Your Initial Credit Score: Starting Right at Age Eighteen

Your first credit score could be between 350 and 700, depending on how you manage your first borrowing relationships.

Credit scores need data to make predictions about future behavior. However, we all start with a clean slate – no credit history. Turning 18 does not create a record.

When you borrow money, and the lender reports this to the credit bureaus, it creates a record. Six months of payment history provides enough data for a reliable credit score prediction.

Therefore, your behavior after opening your first account determines your initial score. Start on the right foot by making all payments on time!

Credit Score At Age Eighteen

Young adults do not automatically get a credit score when they turn eighteen. Therefore, we cannot predict your initial credit score yet.  

However, as a legal adult, you can now borrow money and start building a history of timely payments.

No History

Young adults do not have credit scores on their 18th birthday because they have no credit history. Credit scores forecast future payment habits using past credit activity.

The minimum requirement for your first score has three elements.

  1. At least one credit account open for six months
  2. At least one account updated in the last six months
  3. The credit file must not list the person as deceased

First Account

Eighteen-year-olds get an initial credit score six months after opening their first account. This concept leads to an important question: How can first-time borrowers get approval from a lender?

At 18, verifying your identity is vital to securing a first-time loan. My research at Experian revealed that young adults with verified identities often pose less risk. Our risk rankings always listed these categories, from highest to lowest:

  1. Having no credit record is the highest risk.
  2. A credit score below 580 performs poorly.
  3. Having a verified identity indicates moderate risk.
  4. Credit scores above 640 pose fewer risks.

You can verify your identity by applying for a federal student loan, opening a checking account, securing a credit builder loan, or obtaining a secured credit card.

Credit Score After Six Months

Eighteen-year-olds will get their initial credit score after six months of making payments on their first account. The scoring equation now has enough information to make a reliable prediction.

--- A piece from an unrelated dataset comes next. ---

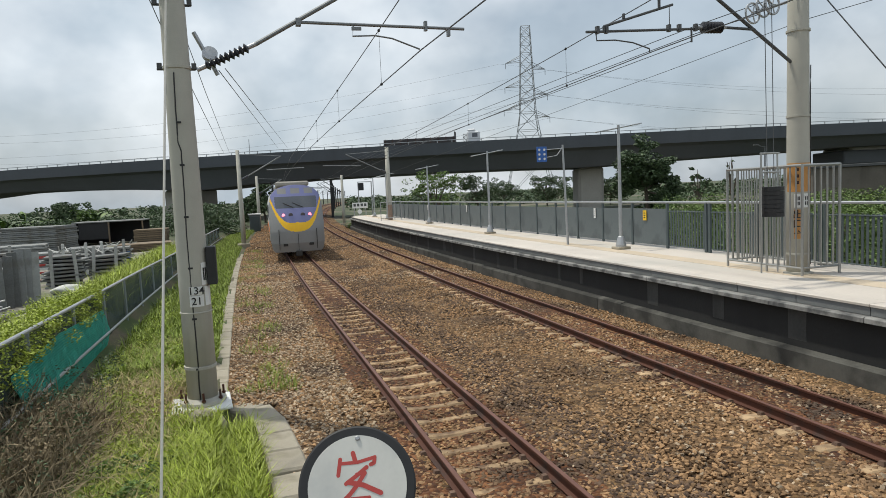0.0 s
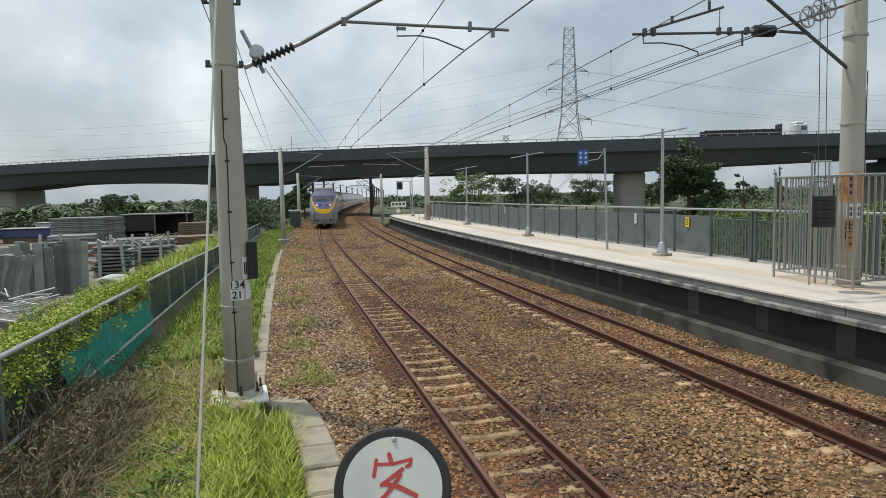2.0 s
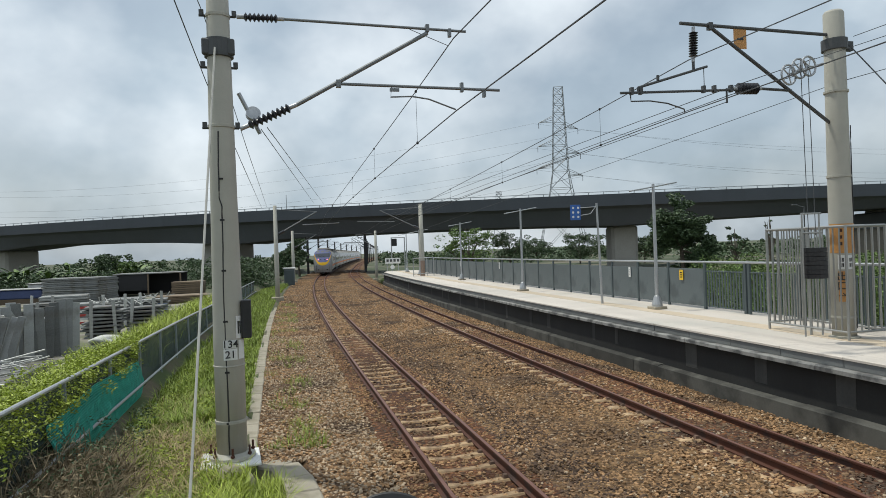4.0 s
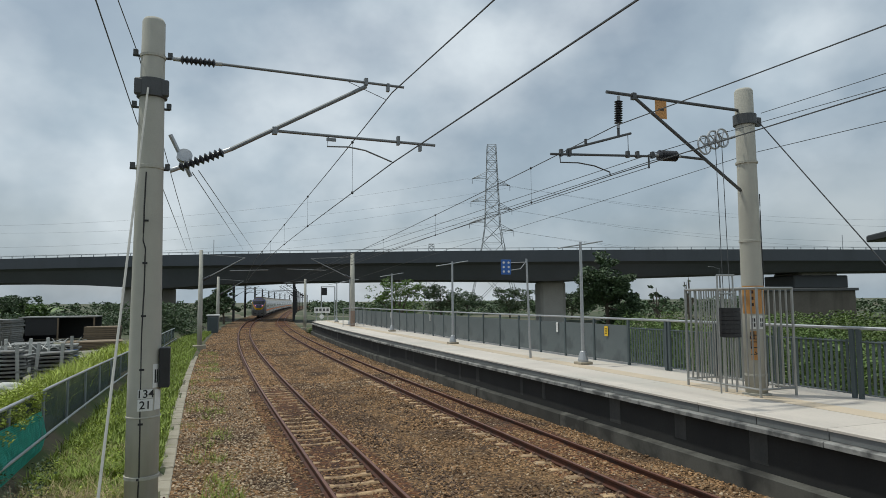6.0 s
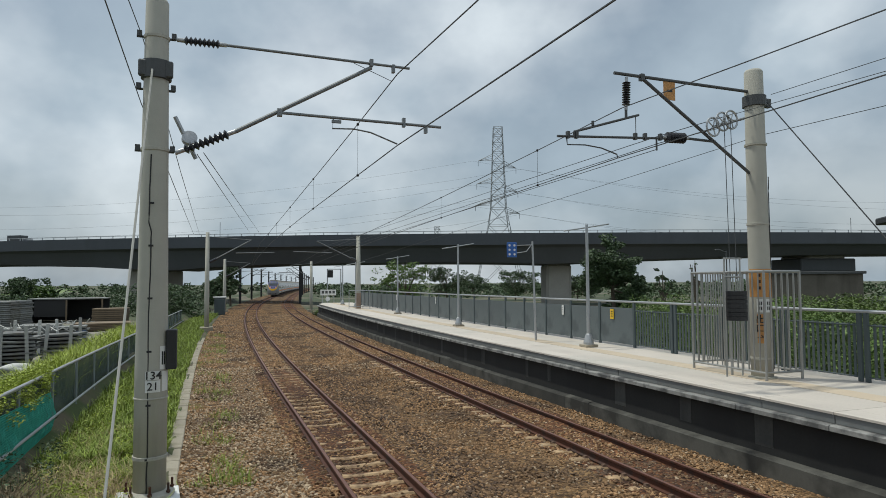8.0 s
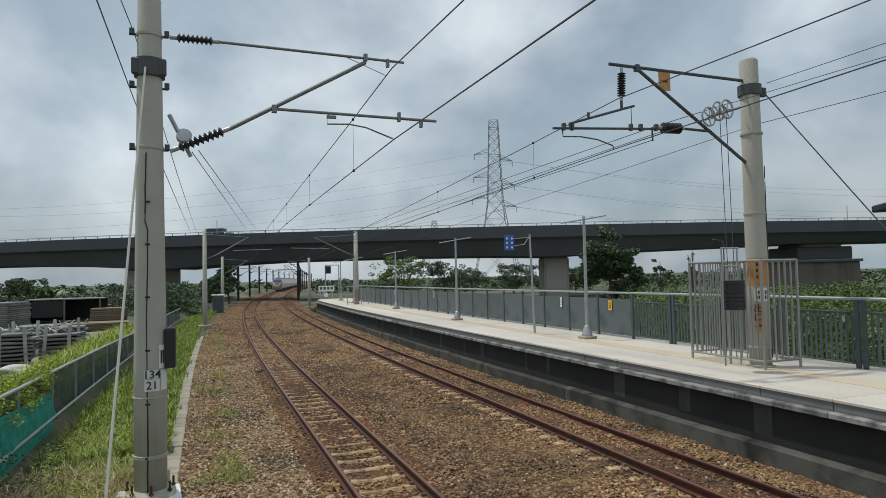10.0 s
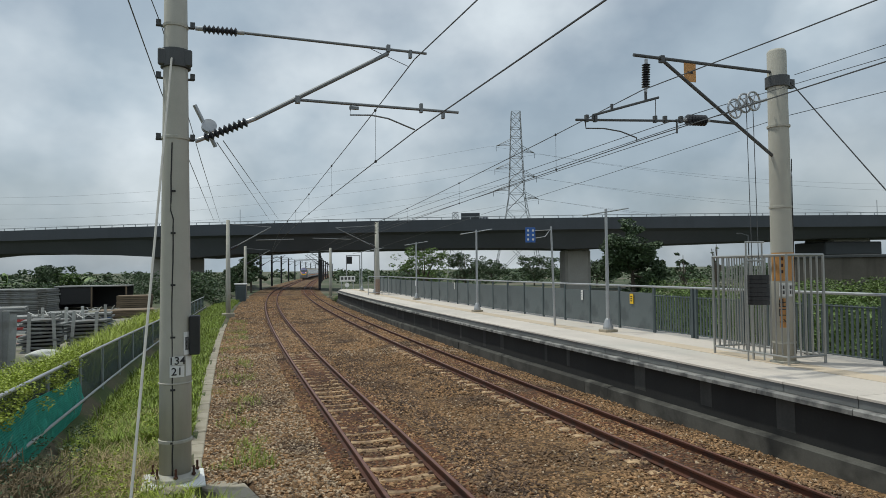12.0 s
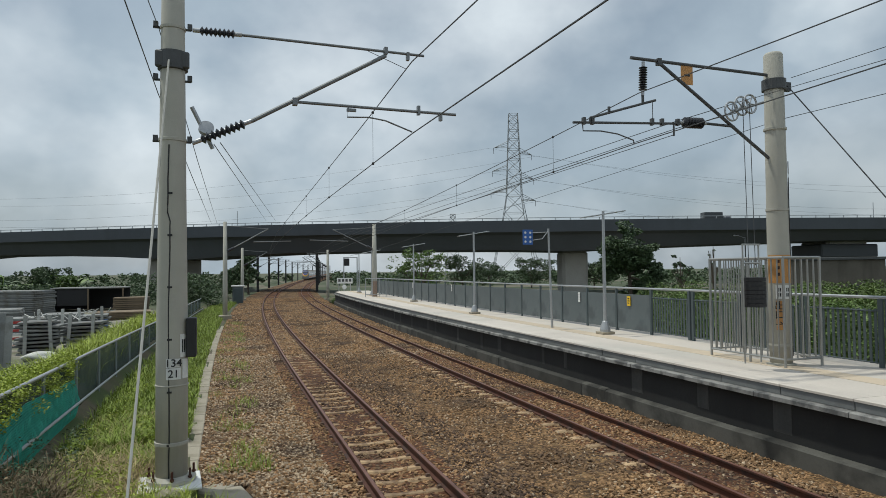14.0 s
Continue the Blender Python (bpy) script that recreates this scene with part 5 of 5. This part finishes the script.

The initial score depends on borrowing behaviors as measured by five metrics of varying weights.

  1. Payment record: 35%
  2. Amounts owed: 30%
  3. Length of history 15%
  4. Account mix: 10%
  5. New credit activity: 10%

On-Time Payments

A starting credit score after six months of on-time payments will likely fall into the fair range of 580 to 669. Your actions regarding the abovementioned four factors can raise or lower your first score.

  1. Amounts owed affect your starting credit score: high balances lower it, low balances raise it. A student loan increases your debt, which can decrease your score. In contrast, starting work without attending college can result in a higher score due to lower debt.
  2. Length of history: all starting scores have the same six-month duration.
  3.  Account mix: For most initial scores, typically, just one account type is considered, as it’s often hard to borrow with no credit history.
  4. New activity: hard inquiries and opening new accounts can lower your score. A young adult who frequently applies for credit may decrease their score, while someone with a single account could have a higher score due to less new activity.

Late Payments

After six months of history, a starting credit score, including late payments, will likely fall into the poor range of 350 to 579. Although amounts owed, credit history length, account mix, and new credit activity play a role, late payments can damage your credit score more.

The severity and timing of late payments determine the extent of the drop in your initial credit score compared to that of other young adults.

  • The most severe delinquencies hurt opening scores more. For instance, 90 days late is worse than being 60 days late.
  • The most recent delinquencies hurt starting ratings more. For example, 60 days late today is worse than 60 days late two months ago.

A late payment remains on your consumer report for seven years after the first delinquency date, making it difficult to recover. Get off on the right foot and pay all your bills on time!